What according to you should be the India tourism story?

Incredible India, which was launched some two decades ago was the gamechanger for us and propelled India into another level of tourism marketing and destination positioning. Twenty years is a long time to wait for another similar gamechanger – that is what we need ! We need not push India necessarily as what India has in abundance – monuments – because a bulk of the travellers are no longer looking for just monuments. We must be a destination of fun, of activity, of music, of good, of wellness (not just Ayurveda), of beaches (we have a 3,200 km coastline and one effective beach destination – Goa !). We must be a destination where commuting on one’s own must be easy and safe; where as a tourist I am not an object of someone to be ripped off; where cleanliness is a way of life. Till we do not offer most of this, our story will continue just as it is….in hope!

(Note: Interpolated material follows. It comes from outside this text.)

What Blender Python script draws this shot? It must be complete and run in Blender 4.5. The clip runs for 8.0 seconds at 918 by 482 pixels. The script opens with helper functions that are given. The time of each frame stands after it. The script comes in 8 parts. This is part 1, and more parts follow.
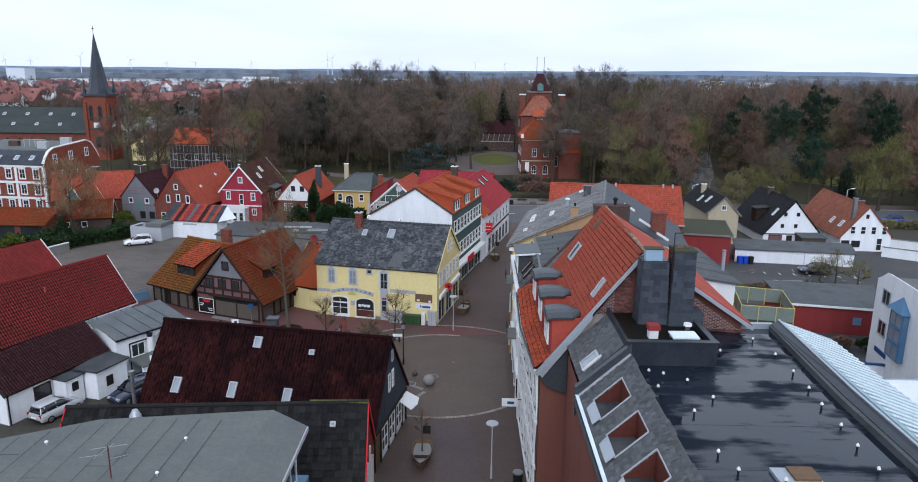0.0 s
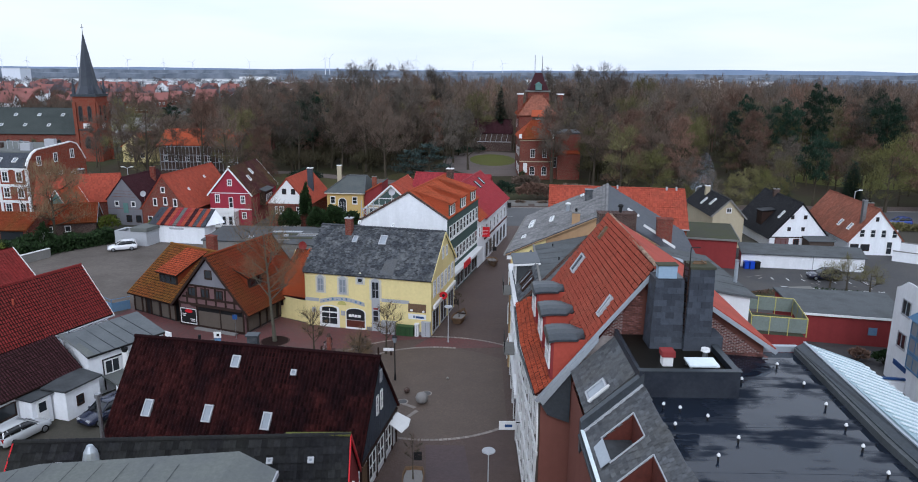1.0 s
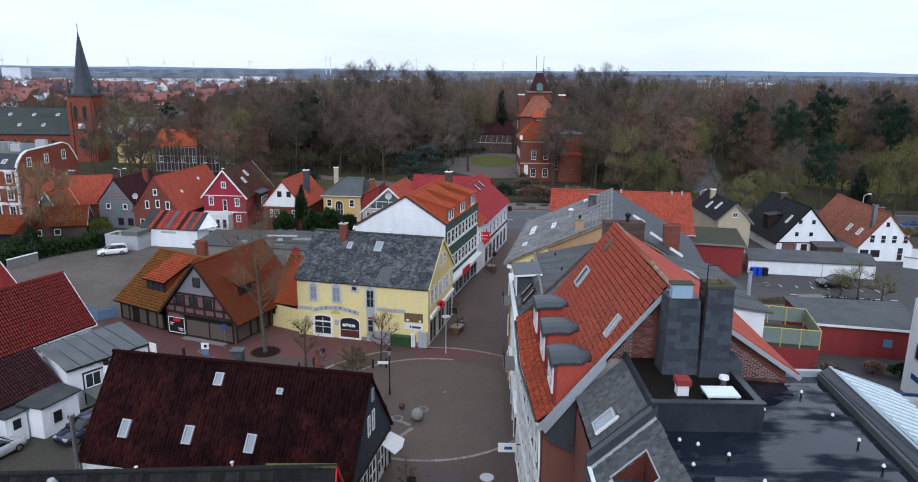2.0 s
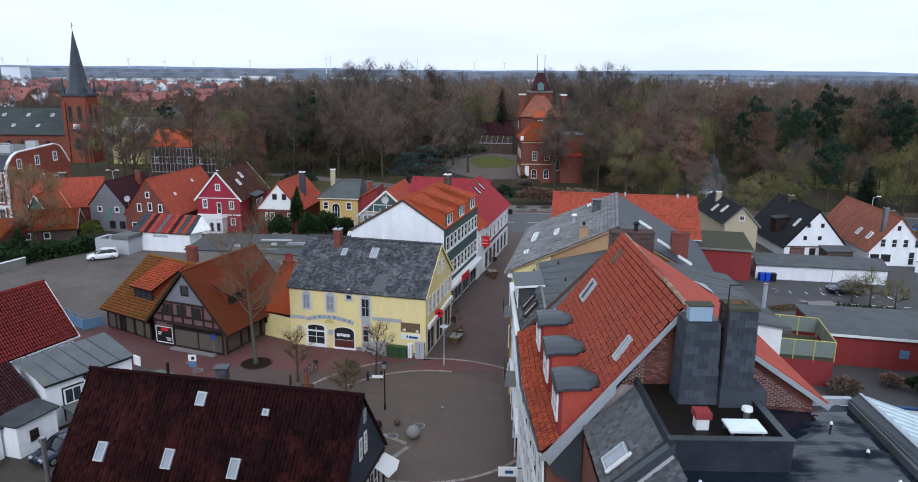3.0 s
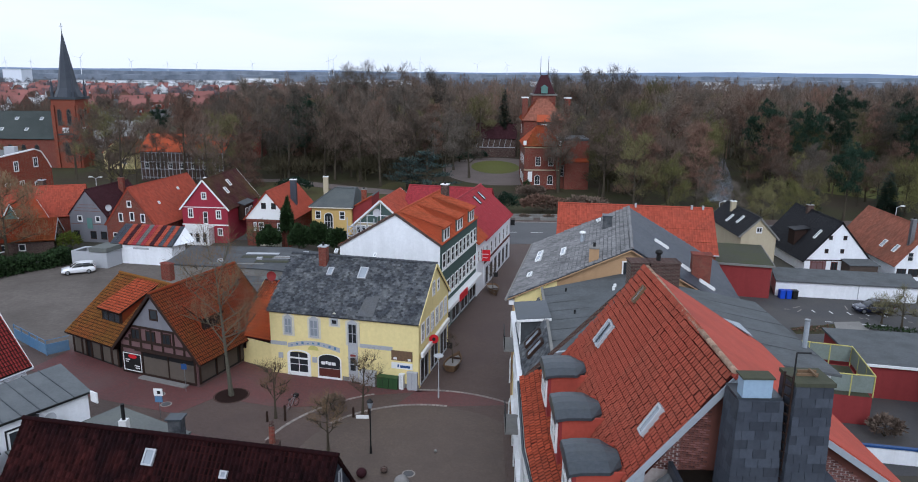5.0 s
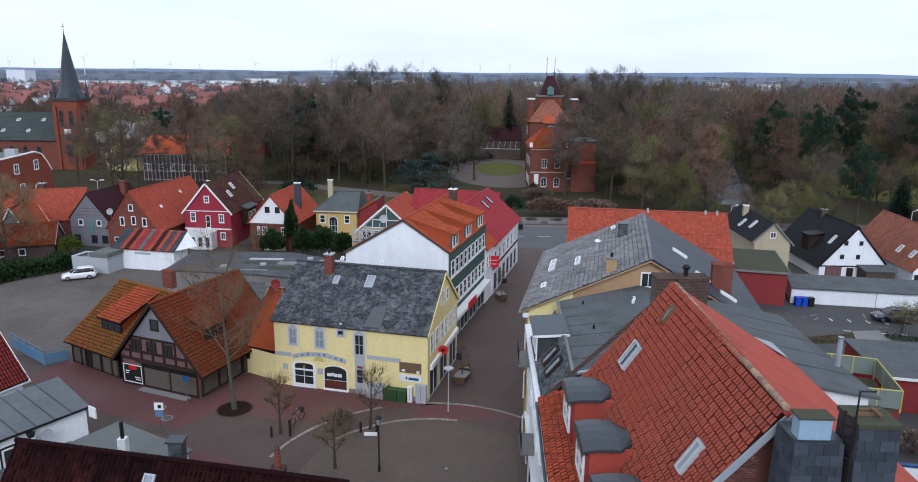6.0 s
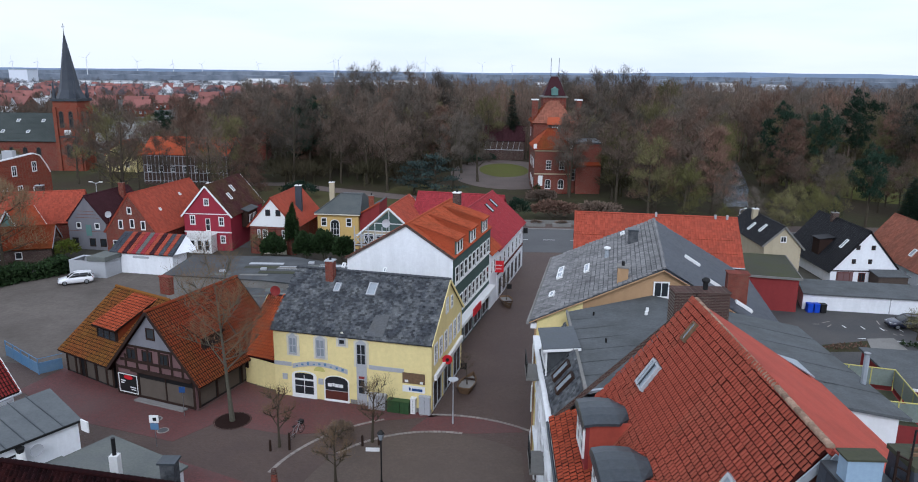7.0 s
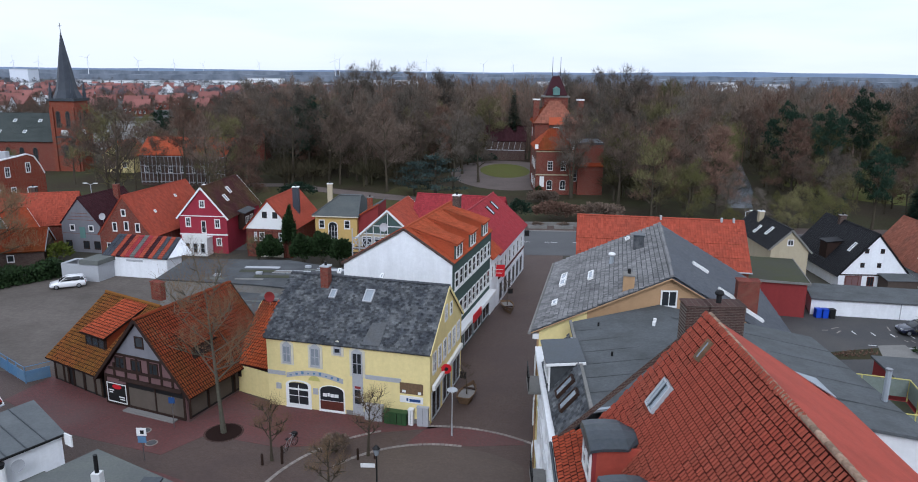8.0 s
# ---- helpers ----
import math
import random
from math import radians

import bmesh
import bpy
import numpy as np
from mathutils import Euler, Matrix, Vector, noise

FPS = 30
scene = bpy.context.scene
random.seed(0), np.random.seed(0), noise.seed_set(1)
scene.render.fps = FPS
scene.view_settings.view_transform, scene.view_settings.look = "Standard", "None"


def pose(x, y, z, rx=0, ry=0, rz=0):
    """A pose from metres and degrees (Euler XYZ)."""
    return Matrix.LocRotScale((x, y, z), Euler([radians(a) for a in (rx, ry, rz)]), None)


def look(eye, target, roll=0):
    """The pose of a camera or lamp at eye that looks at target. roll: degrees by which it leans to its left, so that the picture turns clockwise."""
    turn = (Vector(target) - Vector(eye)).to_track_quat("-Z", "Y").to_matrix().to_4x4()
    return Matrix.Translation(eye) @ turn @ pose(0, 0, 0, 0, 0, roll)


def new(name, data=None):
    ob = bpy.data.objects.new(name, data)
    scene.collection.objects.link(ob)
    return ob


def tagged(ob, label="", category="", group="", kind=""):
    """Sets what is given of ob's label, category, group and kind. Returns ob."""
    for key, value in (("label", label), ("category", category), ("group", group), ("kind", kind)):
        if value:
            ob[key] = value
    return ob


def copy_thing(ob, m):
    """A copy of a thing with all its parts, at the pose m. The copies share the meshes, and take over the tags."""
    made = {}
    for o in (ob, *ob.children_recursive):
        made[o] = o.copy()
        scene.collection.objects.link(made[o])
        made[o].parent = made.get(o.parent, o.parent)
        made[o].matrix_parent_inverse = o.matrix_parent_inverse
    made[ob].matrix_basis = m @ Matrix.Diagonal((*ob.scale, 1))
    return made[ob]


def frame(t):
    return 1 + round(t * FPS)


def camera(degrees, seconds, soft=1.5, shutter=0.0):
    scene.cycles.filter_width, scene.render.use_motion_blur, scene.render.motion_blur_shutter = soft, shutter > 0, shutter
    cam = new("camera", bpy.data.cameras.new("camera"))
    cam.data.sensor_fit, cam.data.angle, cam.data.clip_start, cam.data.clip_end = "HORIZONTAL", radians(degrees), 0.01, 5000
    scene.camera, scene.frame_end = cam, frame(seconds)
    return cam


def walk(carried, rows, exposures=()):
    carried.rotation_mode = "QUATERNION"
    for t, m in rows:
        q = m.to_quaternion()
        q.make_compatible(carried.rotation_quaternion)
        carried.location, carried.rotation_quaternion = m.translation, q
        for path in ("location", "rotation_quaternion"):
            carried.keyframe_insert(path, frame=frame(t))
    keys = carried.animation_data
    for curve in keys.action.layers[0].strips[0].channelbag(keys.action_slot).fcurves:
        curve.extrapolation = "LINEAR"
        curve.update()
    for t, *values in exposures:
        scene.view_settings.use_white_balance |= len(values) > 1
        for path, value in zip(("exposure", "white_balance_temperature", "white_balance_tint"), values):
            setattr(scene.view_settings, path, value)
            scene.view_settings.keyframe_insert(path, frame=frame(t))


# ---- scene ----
cam = camera(66.0, 8.0, soft=1.0)
PATH = [
    (0, (0.601, -0.226, 26.923), (0.574, 1.718, 26.455), 0.6),
    (0.5, (0.774, 1.784, 26.844), (0.752, 3.728, 26.376), 0.6),
    (1, (0.866, 3.593, 26.779), (0.844, 5.537, 26.31), 0.5),
    (1.5, (0.98, 5.134, 26.779), (0.958, 7.078, 26.311), 0.6),
    (3, (1.177, 9.285, 26.805), (1.152, 11.229, 26.335), 0.6),
    (3.5, (1.412, 11.133, 26.807), (1.387, 13.077, 26.338), 0.6),
    (4, (1.734, 13.029, 26.814), (1.708, 14.973, 26.347), 0.6),
    (4.5, (1.767, 14.501, 26.793), (1.738, 16.446, 26.328), 0.6),
    (6, (0.919, 17.709, 27.028), (0.879, 19.654, 26.564), 0.6),
    (6.5, (0.689, 18.677, 27.158), (0.646, 20.622, 26.692), 0.6),
    (7, (0.645, 19.576, 27.13), (0.599, 21.521, 26.666), 0.6),
    (7.5, (0.7, 20.513, 27.098), (0.653, 22.458, 26.634), 0.6),
    (8, (0.729, 21.561, 27.133), (0.68, 23.505, 26.668), 0.6),
]
walk(cam, [(t, look(eye, target, roll)) for t, eye, target, roll in PATH], [(0, 0.01, 5560, 12), (8, 0.01, 5560, 12)])

# ---- world and sun: a bright overcast winter sky ----
SUN_EL, SUN_ROT = radians(35), radians(182)
world = bpy.data.worlds.new("overcast_sky")
scene.world = world
world.use_nodes = True
wn, wl = world.node_tree.nodes, world.node_tree.links
sky = wn.new("ShaderNodeTexSky")
sky.sky_type, sky.sun_disc, sky.sun_elevation, sky.sun_rotation = "NISHITA", False, SUN_EL, SUN_ROT
sky.air_density, sky.dust_density = 1.0, 3.0
grey = wn.new("ShaderNodeHueSaturation")
grey.inputs["Saturation"].default_value = 0.35
wl.new(sky.outputs[0], grey.inputs["Color"])
cloud = wn.new("ShaderNodeTexNoise")
cloud.inputs["Scale"].default_value, cloud.inputs["Detail"].default_value = 3.0, 6.0
wco = wn.new("ShaderNodeTexCoord")
wmap = wn.new("ShaderNodeMapping")
wmap.inputs["Scale"].default_value = (1, 1, 6)
wl.new(wco.outputs["Generated"], wmap.inputs["Vector"])
wl.new(wmap.outputs[0], cloud.inputs["Vector"])
cramp = wn.new("ShaderNodeValToRGB")
cramp.color_ramp.elements[0].position, cramp.color_ramp.elements[0].color = 0.3, (9.6, 10.2, 10.5, 1)
cramp.color_ramp.elements[1].position, cramp.color_ramp.elements[1].color = 0.6, (11.2, 11.3, 11.4, 1)
wl.new(cloud.outputs["Fac"], cramp.inputs[0])
wmix = wn.new("ShaderNodeMix")
wmix.data_type = "RGBA"
wmix.inputs["Factor"].default_value = 0.8
wl.new(grey.outputs[0], wmix.inputs["A"])
wl.new(cramp.outputs[0], wmix.inputs["B"])
wl.new(wmix.outputs["Result"], wn["Background"].inputs["Color"])
wn["Background"].inputs["Strength"].default_value = 0.106
sun = new("sun", bpy.data.lights.new("sun", "SUN"))
sun.data.energy, sun.data.angle, sun.data.color = 1.25, radians(25), (1.0, 0.97, 0.93)
sun.matrix_world = look((0, 0, 0), (-math.sin(SUN_ROT) * math.cos(SUN_EL), -math.cos(SUN_ROT) * math.cos(SUN_EL), -math.sin(SUN_EL)))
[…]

Which are the niche areas that we need to fix for the international clientele?

I have over the years reached a very clear conclusion – tourism into a country is linked to the standing of its society and civic amenities. Look at any country successful in tourism and you will find a strong positive impact of both these aspects. The way we are today and the way we are heading, I see no positive change which will hugely impact our international arrivals. It is going to be a tough road for us, with a huge mismatch between potential and reality.